#### Given data ####

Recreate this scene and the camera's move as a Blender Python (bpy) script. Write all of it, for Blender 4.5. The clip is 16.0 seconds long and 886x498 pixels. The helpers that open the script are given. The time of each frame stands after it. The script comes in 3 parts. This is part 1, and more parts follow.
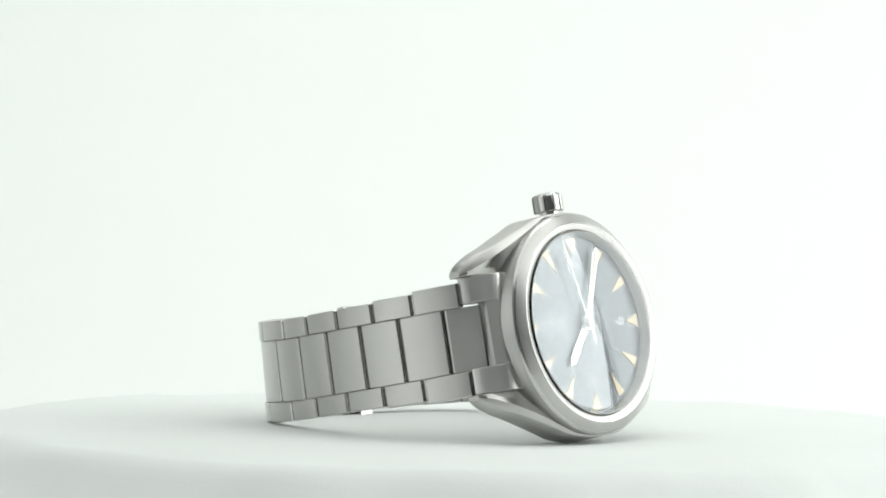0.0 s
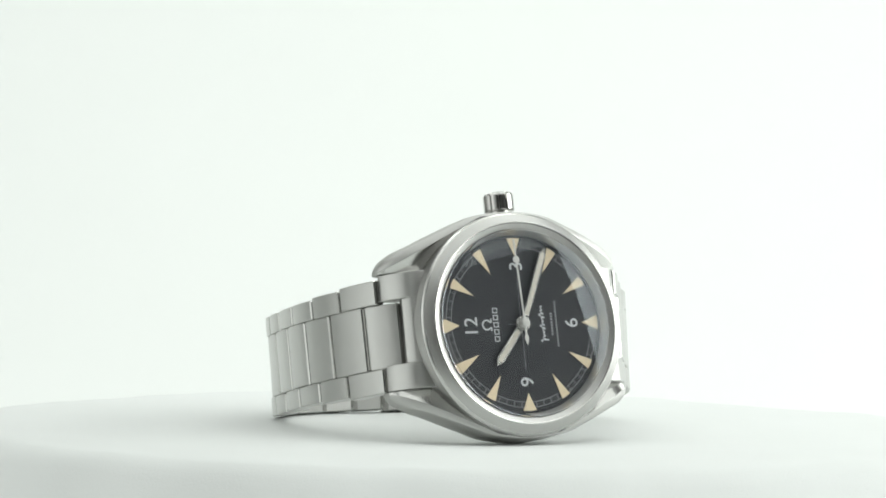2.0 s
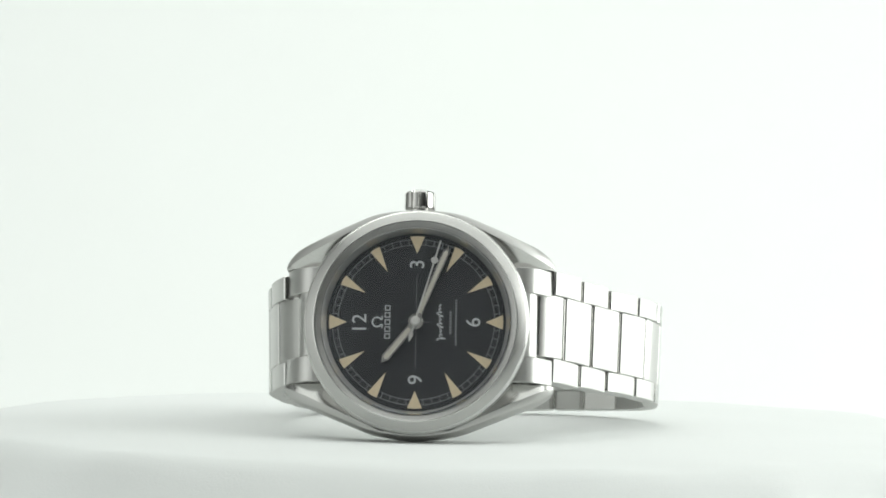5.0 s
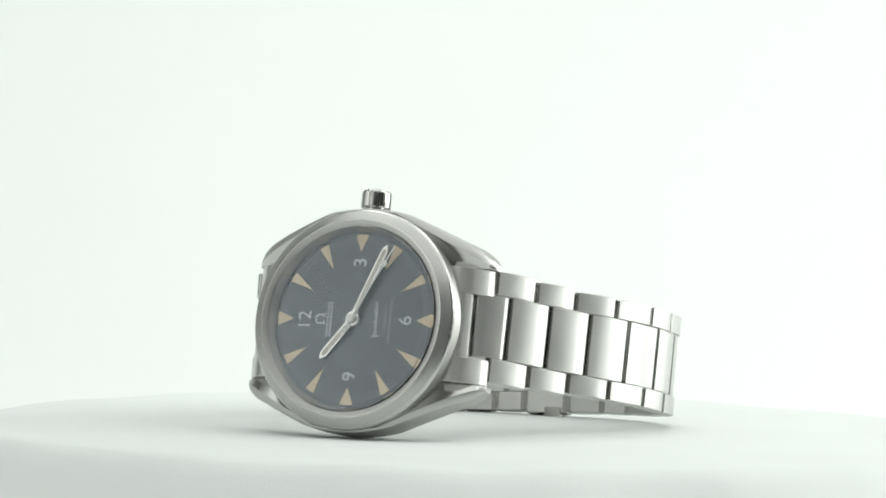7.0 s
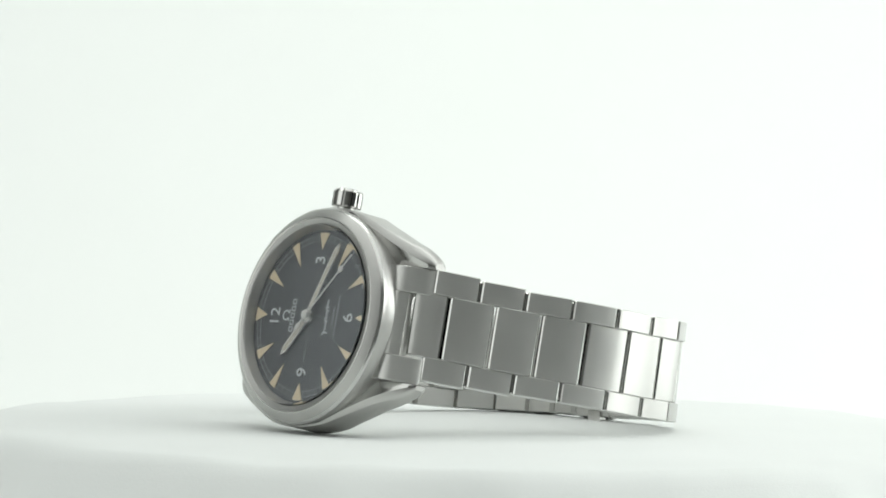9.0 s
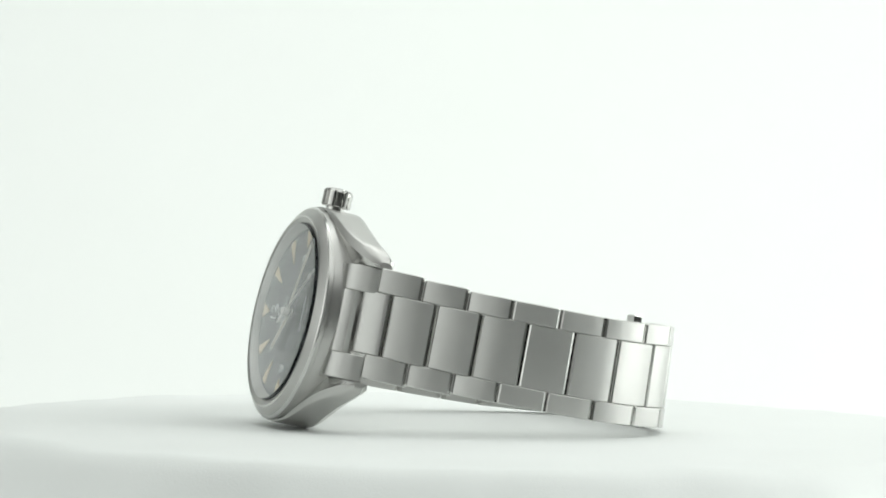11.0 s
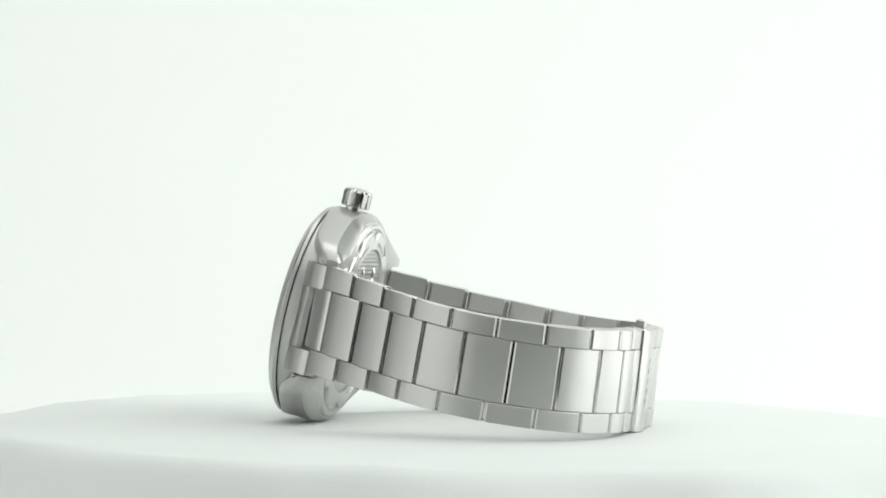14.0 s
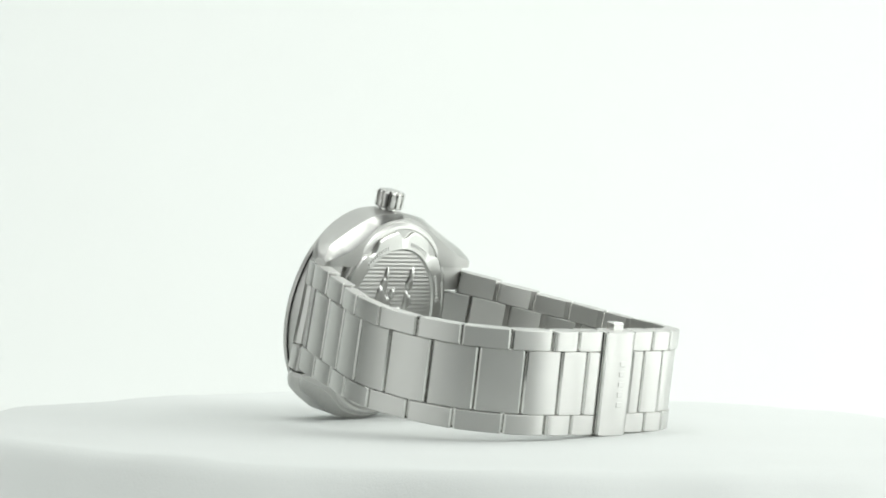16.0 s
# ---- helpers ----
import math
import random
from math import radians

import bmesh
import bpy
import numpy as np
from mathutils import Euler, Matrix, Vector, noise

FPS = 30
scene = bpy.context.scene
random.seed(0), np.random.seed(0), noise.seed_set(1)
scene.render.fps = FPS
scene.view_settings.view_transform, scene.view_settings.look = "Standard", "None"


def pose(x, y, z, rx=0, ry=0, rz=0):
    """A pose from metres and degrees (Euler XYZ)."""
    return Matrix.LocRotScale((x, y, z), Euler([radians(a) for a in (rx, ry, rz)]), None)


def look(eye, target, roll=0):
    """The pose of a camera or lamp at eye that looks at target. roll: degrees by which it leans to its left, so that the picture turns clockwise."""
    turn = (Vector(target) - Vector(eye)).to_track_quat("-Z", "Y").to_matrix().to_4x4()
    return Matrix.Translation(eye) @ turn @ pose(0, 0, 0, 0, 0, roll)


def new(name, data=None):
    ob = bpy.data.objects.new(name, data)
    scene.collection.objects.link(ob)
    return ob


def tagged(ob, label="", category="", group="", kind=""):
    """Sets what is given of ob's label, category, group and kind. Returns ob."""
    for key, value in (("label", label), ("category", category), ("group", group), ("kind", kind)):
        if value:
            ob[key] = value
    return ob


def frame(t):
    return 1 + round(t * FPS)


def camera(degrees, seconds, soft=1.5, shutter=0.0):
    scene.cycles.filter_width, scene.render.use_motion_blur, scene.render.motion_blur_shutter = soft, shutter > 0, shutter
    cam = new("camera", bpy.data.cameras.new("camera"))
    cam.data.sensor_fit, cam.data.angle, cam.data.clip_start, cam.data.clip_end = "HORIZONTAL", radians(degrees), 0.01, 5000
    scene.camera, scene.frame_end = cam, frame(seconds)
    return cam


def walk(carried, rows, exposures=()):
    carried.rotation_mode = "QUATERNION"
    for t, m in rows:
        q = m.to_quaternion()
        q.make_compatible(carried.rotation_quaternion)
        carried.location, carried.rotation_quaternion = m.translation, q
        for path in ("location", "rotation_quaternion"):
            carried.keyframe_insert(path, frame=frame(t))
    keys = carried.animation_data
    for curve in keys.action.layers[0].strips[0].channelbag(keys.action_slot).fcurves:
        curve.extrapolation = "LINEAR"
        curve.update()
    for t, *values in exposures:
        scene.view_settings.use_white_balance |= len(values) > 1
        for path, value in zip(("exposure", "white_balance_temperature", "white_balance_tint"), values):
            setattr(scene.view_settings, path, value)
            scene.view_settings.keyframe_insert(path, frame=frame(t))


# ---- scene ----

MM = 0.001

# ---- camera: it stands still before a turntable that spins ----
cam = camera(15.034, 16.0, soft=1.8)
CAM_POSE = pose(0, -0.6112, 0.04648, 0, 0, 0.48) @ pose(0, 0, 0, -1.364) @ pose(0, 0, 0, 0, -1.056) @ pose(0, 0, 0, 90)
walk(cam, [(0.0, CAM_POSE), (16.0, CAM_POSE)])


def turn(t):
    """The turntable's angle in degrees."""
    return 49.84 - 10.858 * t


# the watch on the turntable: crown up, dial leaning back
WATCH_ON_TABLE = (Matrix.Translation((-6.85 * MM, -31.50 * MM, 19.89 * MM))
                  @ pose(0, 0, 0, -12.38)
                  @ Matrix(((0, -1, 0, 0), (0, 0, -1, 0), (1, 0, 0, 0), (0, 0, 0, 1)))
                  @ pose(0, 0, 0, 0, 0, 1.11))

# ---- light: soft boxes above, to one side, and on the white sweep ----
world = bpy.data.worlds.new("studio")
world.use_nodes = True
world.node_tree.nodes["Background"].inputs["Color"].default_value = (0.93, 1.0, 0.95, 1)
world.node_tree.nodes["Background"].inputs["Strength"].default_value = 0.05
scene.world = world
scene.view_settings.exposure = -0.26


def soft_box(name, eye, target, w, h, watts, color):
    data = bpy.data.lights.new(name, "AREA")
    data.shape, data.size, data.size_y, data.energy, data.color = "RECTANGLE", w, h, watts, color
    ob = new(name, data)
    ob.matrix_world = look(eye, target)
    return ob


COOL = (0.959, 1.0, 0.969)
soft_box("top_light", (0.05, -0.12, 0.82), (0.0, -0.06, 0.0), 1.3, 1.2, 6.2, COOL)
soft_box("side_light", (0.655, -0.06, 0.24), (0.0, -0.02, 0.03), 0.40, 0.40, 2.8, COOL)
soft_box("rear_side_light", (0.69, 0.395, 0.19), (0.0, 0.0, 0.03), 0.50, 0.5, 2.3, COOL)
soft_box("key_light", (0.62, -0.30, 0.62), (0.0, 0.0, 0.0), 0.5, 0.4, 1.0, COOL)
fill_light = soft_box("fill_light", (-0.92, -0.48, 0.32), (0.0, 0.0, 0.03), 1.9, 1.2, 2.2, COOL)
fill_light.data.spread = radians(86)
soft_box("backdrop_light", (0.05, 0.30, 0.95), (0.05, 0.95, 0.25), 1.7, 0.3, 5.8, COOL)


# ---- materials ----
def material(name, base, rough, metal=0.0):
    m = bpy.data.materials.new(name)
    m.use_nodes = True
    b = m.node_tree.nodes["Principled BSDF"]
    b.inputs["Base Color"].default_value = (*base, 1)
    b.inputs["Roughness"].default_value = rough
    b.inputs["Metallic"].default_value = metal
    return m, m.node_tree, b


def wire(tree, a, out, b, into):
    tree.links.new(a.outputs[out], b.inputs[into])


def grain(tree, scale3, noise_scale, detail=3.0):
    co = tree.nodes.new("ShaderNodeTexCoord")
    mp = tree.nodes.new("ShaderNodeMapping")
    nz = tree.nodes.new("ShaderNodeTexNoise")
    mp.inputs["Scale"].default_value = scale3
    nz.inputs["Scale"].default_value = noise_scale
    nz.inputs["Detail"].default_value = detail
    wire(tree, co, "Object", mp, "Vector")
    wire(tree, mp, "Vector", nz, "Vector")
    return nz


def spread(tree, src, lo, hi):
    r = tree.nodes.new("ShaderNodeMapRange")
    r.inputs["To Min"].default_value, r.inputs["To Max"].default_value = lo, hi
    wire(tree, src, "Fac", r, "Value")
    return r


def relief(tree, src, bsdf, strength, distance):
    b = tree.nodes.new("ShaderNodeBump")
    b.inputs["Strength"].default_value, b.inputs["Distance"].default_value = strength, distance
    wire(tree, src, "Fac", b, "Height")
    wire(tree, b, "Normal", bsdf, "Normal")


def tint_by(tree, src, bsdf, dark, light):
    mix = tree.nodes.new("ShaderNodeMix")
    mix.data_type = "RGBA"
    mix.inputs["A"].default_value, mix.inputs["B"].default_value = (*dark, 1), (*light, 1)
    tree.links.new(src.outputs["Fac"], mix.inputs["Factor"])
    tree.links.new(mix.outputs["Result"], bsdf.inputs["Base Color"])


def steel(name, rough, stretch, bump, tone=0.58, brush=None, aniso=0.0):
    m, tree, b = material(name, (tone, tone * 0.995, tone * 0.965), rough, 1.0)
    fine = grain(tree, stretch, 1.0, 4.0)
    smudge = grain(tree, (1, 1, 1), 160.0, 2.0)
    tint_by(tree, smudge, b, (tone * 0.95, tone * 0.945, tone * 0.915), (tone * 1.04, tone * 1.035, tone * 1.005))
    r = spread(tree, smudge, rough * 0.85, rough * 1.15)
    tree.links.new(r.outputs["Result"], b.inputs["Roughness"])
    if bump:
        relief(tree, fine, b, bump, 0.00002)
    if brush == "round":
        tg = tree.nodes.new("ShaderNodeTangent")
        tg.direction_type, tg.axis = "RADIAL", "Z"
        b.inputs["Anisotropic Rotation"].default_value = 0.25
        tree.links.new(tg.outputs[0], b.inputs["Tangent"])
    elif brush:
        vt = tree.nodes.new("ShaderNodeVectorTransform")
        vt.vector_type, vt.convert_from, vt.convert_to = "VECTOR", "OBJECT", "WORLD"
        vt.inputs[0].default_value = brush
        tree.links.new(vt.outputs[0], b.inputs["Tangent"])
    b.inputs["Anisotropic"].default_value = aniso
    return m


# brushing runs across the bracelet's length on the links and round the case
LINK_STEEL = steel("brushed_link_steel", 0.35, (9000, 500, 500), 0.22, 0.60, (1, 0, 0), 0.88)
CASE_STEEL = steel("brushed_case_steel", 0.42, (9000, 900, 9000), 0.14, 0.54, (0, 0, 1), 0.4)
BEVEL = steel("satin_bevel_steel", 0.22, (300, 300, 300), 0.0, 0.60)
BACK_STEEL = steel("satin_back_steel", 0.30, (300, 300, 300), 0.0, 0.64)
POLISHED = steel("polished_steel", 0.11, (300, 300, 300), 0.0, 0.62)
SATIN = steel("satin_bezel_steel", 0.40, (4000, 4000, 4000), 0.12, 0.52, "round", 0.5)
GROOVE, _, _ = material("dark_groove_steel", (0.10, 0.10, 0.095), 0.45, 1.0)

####

* _Task brief_: Reproduce the lines exactly, from the line that contains "# ---- helpers" through the line that contains "turn = (Vector(target)", and nothing more.

* _Completed task_:
# ---- helpers ----
import math
import random
from math import radians

import bmesh
import bpy
import numpy as np
from mathutils import Euler, Matrix, Vector, noise

FPS = 30
scene = bpy.context.scene
random.seed(0), np.random.seed(0), noise.seed_set(1)
scene.render.fps = FPS
scene.view_settings.view_transform, scene.view_settings.look = "Standard", "None"


def pose(x, y, z, rx=0, ry=0, rz=0):
    """A pose from metres and degrees (Euler XYZ)."""
    return Matrix.LocRotScale((x, y, z), Euler([radians(a) for a in (rx, ry, rz)]), None)


def look(eye, target, roll=0):
    """The pose of a camera or lamp at eye that looks at target. roll: degrees by which it leans to its left, so that the picture turns clockwise."""
    turn = (Vector(target) - Vector(eye)).to_track_quat("-Z", "Y").to_matrix().to_4x4()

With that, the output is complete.